Listed records:

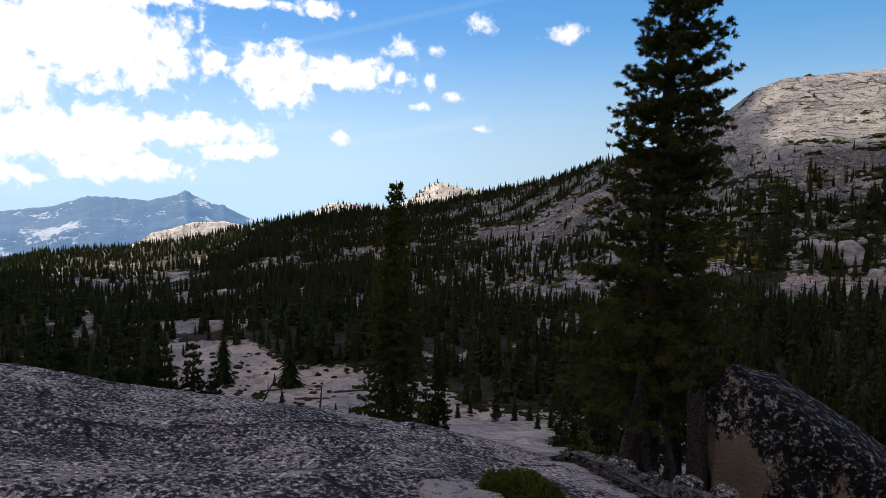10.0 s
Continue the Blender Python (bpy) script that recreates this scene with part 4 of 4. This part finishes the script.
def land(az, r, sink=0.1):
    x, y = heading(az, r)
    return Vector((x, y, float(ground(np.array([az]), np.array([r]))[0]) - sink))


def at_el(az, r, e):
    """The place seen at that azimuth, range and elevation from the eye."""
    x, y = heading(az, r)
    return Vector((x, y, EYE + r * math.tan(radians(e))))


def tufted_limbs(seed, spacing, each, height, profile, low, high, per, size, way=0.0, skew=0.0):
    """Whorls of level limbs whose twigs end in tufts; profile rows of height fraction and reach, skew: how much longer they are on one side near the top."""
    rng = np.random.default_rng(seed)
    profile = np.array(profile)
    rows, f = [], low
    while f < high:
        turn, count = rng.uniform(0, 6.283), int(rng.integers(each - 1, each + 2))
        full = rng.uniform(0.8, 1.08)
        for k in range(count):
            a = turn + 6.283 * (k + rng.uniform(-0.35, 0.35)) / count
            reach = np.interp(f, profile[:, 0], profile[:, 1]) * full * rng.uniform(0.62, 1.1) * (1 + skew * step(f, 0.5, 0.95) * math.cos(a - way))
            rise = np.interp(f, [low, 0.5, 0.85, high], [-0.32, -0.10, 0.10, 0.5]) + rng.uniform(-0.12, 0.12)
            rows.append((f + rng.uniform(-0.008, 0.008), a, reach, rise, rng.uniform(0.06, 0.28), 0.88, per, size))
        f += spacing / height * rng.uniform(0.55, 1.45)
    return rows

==

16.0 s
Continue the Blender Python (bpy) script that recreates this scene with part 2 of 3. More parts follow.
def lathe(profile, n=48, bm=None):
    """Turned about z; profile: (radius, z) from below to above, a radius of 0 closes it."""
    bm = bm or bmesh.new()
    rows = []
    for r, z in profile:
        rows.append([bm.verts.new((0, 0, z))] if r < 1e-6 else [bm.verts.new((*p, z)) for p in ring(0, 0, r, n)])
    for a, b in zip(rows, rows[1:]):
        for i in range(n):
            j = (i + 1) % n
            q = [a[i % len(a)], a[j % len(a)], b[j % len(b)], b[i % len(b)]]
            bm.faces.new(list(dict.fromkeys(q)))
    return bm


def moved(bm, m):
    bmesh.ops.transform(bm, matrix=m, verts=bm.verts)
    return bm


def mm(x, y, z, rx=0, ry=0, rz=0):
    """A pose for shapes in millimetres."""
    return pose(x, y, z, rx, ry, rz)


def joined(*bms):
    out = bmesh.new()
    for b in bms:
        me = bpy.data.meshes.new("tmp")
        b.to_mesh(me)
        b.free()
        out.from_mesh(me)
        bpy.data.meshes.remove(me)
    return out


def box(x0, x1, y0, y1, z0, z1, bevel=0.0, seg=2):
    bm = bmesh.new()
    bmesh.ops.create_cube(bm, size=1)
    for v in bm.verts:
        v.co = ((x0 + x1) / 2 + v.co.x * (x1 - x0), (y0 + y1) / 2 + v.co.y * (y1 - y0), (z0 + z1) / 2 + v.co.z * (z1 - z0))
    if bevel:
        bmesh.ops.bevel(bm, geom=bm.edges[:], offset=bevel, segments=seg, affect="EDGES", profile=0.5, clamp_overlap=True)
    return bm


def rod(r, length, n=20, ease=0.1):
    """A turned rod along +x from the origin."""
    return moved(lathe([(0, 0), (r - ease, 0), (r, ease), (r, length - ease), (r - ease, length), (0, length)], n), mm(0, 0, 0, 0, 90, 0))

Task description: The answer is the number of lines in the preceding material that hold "with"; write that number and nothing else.

Response to the exercise: 2